The three experts from Gfi Informatique draw the attention of local authorities to data management. “We have to consider what the major digital players (Waze, Uber, Facebook ...) expect in return from citizens, when they offer them urban services, which are presented as being free of charge. Cities have every interest in taking control of these topics rather than letting global players capture all the citizens' data. These data are assets, they can be monetized. There is an urgent need to establish a policy on who has access to what data, when and why?”, underline the three experts.
Finally, the Smart City must deal with complex temporality: “Ideally, you need to be able to deliver quick results that help public service managers, reassure the impatient citizen and act as standard bearer, while larger projects, exceeding the mayor's 6-year term of office, are implemented.
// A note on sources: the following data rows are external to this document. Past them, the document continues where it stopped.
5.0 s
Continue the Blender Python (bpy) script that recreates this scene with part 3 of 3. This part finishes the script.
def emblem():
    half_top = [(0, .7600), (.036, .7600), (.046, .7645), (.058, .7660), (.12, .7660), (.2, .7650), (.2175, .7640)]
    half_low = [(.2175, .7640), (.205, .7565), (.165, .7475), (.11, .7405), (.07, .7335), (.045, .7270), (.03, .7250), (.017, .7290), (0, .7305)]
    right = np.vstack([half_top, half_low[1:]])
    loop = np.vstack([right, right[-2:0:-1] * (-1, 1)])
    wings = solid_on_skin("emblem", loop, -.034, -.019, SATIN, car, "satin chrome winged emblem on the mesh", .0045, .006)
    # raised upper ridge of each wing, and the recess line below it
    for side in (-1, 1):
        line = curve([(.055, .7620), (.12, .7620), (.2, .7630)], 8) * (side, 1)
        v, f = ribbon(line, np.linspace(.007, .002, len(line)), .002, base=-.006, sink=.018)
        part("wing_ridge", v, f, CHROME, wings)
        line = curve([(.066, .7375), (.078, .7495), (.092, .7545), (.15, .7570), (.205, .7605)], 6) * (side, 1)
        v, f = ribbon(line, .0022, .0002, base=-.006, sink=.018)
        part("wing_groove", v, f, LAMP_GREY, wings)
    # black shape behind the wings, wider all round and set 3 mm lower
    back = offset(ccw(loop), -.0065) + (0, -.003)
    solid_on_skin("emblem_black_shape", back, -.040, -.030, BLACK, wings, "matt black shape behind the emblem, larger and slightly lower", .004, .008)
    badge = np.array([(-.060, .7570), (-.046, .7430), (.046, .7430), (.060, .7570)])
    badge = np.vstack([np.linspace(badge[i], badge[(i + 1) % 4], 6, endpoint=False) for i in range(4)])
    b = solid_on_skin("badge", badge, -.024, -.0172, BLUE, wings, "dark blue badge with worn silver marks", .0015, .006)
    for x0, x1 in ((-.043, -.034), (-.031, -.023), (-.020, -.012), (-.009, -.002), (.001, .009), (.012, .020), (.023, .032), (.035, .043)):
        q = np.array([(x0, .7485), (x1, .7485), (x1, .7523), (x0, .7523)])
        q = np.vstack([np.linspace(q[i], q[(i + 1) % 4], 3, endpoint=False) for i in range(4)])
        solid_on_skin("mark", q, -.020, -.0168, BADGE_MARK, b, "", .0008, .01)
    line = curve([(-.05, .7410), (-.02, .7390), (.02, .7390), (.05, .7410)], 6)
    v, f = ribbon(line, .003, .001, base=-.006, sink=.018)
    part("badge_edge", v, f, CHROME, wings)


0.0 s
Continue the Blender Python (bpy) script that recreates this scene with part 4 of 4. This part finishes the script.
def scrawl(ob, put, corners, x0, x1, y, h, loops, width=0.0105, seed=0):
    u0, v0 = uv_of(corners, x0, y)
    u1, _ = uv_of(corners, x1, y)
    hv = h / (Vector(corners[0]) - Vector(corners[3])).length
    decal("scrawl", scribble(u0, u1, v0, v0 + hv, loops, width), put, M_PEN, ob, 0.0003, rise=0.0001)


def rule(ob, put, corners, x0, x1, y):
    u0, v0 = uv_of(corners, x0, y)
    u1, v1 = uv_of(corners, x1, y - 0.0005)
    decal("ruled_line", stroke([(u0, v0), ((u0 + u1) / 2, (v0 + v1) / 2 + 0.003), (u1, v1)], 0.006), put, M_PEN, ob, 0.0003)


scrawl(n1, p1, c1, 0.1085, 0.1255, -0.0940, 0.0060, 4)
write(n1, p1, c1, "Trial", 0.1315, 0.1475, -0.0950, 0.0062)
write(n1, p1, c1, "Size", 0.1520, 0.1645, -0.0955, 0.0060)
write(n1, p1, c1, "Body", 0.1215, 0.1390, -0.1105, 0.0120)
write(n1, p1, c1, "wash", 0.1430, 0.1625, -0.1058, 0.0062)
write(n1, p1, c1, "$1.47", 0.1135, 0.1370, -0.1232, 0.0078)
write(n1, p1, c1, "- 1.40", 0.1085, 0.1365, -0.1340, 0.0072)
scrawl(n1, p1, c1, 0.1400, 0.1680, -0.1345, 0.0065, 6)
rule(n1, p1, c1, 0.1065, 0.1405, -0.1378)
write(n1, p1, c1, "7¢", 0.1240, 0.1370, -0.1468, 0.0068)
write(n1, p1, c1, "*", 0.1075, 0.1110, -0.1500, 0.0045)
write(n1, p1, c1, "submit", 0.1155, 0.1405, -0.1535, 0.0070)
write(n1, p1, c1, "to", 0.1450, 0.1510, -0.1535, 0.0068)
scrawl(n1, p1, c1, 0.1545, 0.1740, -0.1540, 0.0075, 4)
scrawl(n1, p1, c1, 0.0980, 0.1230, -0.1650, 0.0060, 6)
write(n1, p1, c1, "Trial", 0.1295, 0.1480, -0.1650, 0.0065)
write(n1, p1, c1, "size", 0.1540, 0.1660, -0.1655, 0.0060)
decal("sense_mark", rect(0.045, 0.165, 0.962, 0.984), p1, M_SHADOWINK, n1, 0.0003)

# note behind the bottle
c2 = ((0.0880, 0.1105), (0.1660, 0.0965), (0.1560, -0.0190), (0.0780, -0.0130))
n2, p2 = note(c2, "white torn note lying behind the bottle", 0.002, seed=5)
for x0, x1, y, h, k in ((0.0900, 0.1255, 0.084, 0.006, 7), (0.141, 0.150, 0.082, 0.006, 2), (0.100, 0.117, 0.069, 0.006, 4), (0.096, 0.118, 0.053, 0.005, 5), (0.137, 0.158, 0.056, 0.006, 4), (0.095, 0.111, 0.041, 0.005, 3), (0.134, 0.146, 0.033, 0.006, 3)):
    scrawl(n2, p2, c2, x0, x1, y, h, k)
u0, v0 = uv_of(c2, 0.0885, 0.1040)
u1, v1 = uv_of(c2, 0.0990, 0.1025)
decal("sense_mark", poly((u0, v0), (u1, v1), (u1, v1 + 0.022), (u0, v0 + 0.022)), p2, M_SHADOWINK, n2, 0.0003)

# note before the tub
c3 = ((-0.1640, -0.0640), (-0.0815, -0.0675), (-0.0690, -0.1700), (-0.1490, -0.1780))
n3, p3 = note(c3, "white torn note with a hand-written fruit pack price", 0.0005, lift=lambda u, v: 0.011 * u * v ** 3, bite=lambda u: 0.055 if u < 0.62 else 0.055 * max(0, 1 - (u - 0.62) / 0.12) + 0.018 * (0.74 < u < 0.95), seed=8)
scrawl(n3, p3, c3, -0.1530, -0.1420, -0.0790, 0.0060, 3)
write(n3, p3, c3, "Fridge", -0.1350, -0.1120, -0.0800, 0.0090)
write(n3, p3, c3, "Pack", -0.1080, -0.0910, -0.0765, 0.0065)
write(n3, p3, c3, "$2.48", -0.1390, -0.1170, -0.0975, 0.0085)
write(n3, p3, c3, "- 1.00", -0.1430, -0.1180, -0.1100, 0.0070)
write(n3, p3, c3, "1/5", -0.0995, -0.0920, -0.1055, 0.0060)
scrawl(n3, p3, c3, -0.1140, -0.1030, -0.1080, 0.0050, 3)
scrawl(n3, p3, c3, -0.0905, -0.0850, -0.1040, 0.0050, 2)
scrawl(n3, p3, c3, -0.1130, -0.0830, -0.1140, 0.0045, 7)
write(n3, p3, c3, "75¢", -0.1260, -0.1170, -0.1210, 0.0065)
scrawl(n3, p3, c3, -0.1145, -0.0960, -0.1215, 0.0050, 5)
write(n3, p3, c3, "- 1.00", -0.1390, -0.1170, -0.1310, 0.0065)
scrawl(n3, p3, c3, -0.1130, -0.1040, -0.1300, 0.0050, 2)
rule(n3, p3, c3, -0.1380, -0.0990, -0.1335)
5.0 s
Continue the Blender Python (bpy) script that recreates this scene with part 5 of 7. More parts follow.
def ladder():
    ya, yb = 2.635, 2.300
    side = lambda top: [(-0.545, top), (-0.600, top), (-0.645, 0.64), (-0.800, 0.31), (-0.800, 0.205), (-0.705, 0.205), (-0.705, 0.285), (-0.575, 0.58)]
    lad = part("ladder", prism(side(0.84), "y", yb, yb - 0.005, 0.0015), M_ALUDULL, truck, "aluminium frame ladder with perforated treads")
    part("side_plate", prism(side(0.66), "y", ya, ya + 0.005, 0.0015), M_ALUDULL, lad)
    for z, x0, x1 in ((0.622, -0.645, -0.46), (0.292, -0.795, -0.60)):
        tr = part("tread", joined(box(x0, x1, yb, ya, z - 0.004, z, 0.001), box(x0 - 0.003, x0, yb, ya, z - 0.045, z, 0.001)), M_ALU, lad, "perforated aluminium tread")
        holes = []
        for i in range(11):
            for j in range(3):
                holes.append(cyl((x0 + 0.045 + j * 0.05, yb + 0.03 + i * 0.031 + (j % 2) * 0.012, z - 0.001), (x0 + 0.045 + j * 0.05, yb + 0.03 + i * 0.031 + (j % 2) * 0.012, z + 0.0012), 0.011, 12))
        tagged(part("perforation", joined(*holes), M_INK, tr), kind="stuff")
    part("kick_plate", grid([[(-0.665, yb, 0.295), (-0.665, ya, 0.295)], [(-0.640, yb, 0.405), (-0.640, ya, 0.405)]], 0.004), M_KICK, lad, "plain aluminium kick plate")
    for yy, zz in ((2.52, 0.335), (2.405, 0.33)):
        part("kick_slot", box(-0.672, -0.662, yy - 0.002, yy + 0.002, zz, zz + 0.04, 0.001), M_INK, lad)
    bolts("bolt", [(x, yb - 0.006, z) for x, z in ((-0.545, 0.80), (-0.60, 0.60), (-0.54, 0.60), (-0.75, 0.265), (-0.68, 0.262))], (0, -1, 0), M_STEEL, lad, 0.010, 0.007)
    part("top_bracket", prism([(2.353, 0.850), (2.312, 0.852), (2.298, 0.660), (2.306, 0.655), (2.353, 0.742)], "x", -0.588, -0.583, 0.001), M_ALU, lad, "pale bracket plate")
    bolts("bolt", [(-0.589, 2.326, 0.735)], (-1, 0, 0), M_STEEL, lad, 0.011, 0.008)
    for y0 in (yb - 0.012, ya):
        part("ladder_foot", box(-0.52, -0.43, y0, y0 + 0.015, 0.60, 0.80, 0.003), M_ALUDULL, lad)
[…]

The concept of spatiality is also important: the Smart City is not limited to the city centre and its suburbs.... It goes beyond borders in the framework of territorial alliances, as for example the Sillon Lorrain, which is dear to André Rossinot and a prefiguration of a territorial hub, which today connects the territories of Thionville, Metz, Nancy and Epinal, and could potentially become a European hub (Luxembourg, ...)”.